▸ **Job**:
Count how many lines hold the word "with" and give that number as the whole answer.

**** Entries supplied ****

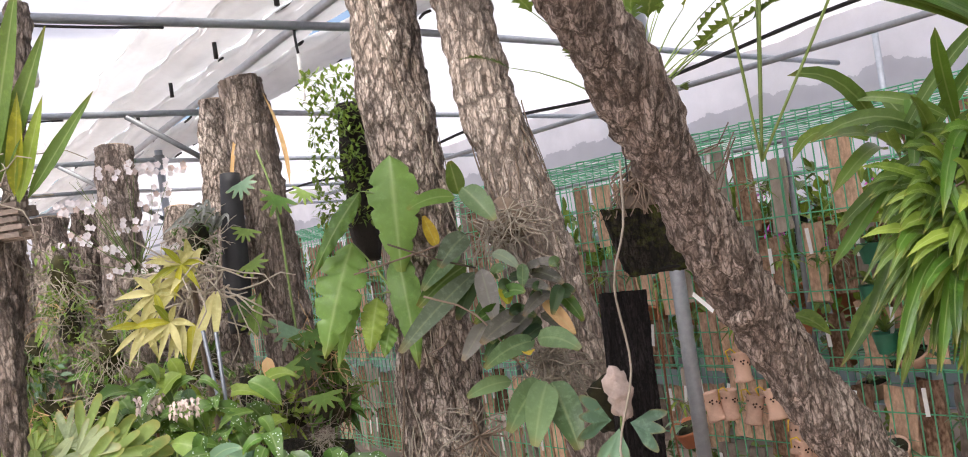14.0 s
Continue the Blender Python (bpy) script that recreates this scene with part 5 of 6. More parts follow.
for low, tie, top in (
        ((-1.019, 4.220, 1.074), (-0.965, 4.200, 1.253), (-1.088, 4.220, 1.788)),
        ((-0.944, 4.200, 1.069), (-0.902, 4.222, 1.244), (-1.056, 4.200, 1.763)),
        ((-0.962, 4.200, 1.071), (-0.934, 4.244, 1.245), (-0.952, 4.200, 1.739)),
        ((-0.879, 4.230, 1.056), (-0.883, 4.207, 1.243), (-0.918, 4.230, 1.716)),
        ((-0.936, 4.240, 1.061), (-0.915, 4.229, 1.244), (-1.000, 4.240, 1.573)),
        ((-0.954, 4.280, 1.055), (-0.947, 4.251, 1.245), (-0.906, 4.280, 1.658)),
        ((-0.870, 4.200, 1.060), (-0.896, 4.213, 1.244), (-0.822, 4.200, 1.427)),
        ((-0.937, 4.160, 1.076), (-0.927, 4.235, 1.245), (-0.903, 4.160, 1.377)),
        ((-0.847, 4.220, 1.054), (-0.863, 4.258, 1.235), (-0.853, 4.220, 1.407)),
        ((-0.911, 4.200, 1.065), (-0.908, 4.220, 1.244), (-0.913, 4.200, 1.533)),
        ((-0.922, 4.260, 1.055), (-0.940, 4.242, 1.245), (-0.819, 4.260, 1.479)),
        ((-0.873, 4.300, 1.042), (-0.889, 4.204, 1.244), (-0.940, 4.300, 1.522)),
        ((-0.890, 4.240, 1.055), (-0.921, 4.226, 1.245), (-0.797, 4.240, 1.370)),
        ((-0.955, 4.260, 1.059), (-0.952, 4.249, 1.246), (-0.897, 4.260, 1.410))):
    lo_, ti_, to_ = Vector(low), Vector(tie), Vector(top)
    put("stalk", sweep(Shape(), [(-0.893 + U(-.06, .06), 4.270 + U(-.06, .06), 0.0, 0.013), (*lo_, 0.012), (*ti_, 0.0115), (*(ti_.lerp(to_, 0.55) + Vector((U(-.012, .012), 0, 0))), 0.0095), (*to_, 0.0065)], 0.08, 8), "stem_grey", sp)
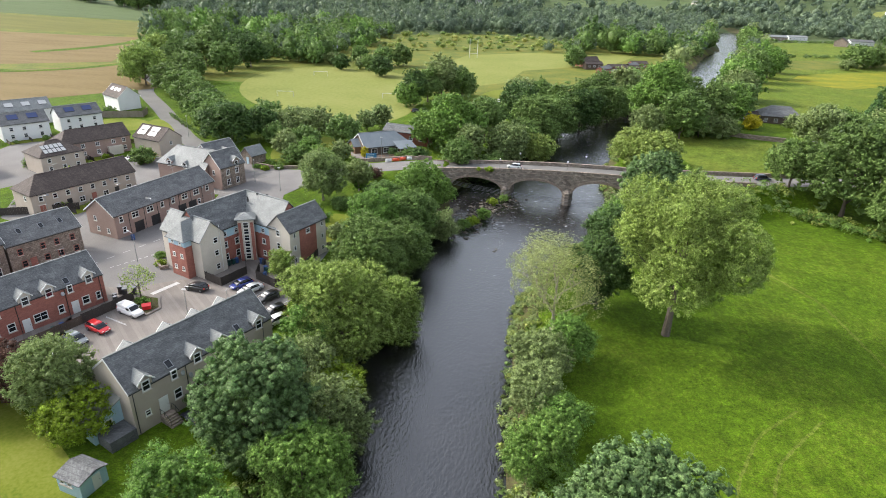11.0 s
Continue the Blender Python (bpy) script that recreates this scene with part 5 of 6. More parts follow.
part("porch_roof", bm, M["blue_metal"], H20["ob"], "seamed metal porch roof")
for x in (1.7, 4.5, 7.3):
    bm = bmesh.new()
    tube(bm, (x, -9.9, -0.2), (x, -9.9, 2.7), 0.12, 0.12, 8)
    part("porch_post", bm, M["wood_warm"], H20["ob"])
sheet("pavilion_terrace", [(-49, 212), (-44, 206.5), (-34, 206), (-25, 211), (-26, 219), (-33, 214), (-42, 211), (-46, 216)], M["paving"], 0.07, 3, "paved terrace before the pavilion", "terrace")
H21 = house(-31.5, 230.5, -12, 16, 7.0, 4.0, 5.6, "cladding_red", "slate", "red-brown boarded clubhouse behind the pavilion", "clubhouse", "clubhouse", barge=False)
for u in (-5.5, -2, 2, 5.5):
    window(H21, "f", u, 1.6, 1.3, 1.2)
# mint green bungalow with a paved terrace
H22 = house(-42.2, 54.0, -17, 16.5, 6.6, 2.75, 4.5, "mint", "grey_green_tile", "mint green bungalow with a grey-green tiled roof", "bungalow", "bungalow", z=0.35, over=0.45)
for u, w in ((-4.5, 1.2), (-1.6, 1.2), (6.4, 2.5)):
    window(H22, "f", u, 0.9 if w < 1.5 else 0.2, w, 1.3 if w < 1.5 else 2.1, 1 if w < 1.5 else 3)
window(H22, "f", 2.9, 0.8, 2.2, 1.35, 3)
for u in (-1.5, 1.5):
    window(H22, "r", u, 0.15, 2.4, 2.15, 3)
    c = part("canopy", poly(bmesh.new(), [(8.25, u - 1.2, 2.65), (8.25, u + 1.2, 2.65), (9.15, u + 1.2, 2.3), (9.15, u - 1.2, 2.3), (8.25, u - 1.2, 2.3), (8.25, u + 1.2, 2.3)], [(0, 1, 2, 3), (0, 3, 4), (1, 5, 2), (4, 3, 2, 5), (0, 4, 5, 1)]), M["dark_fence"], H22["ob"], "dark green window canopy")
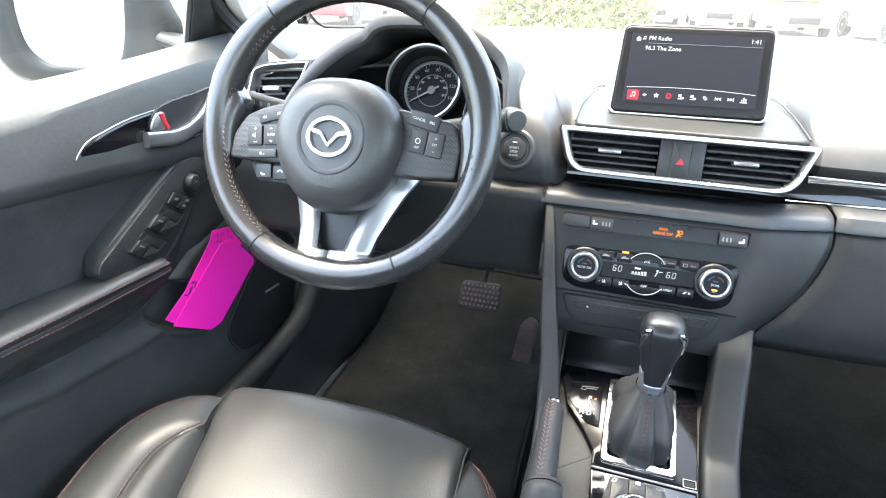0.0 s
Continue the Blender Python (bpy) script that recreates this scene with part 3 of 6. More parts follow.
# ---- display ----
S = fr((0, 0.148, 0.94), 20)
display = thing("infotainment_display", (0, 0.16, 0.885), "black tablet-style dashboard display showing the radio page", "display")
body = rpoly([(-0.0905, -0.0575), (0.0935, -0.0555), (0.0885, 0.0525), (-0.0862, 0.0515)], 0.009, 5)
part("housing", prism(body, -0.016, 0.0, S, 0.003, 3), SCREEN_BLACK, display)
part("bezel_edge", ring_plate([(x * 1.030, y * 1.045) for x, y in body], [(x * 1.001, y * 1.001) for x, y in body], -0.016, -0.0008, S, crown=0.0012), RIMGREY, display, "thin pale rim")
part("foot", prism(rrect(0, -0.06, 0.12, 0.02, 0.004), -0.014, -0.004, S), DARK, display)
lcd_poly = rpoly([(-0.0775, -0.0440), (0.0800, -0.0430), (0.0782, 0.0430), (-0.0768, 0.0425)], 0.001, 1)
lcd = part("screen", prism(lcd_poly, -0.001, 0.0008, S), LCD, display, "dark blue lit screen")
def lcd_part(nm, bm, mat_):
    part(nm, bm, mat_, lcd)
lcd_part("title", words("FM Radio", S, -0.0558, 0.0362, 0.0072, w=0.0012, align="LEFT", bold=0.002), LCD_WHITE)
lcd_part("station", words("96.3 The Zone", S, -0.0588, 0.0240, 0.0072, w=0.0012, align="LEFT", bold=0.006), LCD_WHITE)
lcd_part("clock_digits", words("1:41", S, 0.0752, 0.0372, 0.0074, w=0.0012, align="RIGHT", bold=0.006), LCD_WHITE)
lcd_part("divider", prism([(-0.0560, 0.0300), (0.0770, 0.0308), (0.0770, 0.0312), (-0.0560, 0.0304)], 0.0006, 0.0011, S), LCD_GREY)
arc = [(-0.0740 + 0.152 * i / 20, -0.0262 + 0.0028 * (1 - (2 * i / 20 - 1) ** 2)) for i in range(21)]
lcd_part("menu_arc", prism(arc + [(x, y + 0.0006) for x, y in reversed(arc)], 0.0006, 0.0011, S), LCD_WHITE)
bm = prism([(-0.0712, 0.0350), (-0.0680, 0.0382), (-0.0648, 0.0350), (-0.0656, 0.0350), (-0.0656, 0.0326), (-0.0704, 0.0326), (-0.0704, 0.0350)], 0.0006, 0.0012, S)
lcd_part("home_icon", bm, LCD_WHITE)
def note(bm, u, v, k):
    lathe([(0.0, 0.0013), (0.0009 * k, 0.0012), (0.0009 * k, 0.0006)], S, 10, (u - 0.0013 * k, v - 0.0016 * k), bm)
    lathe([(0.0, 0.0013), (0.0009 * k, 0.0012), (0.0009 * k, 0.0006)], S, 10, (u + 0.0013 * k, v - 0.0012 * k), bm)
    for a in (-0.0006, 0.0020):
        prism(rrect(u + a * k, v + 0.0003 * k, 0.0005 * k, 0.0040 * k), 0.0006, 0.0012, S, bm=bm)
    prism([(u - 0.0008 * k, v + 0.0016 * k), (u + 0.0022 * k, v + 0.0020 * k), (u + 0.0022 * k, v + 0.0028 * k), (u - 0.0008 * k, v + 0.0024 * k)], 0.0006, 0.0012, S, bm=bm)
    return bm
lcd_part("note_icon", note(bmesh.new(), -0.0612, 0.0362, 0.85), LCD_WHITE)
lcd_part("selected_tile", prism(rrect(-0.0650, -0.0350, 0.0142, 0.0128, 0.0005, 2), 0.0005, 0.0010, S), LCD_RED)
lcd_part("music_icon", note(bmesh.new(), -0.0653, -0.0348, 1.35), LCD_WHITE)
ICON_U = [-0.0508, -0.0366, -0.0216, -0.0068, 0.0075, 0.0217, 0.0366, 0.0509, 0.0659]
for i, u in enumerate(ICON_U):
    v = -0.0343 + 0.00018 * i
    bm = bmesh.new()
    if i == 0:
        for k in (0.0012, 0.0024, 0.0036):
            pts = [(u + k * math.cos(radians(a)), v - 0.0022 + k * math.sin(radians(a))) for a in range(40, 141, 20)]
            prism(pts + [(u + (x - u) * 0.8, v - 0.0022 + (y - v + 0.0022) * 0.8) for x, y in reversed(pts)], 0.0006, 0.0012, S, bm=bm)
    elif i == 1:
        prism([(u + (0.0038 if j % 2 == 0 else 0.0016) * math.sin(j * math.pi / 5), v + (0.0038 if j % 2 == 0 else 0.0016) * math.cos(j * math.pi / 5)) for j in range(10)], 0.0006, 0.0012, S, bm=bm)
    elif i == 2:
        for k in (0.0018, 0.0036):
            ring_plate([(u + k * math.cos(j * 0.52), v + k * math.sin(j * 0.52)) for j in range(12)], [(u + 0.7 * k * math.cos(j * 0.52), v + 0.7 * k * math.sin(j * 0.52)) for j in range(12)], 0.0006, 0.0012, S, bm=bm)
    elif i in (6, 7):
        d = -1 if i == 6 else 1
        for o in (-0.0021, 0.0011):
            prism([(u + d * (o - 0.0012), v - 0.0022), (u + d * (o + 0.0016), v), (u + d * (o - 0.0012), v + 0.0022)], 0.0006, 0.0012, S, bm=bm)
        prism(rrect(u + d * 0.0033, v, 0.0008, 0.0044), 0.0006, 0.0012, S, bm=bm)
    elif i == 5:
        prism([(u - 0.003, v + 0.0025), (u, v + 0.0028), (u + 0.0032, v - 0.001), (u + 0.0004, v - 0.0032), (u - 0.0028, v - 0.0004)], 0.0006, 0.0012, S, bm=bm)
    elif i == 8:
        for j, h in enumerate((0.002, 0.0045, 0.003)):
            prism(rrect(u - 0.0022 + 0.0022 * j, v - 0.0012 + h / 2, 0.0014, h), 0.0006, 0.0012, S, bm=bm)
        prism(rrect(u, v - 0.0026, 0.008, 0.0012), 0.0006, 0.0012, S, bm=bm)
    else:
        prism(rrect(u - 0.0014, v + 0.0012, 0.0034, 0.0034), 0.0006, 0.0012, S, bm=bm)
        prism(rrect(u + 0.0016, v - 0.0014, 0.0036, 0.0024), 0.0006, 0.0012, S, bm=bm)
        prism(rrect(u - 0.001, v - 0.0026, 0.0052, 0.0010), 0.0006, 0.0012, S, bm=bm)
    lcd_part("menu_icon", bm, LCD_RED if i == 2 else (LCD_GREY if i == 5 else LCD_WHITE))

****

▸ **Exercise result**:
5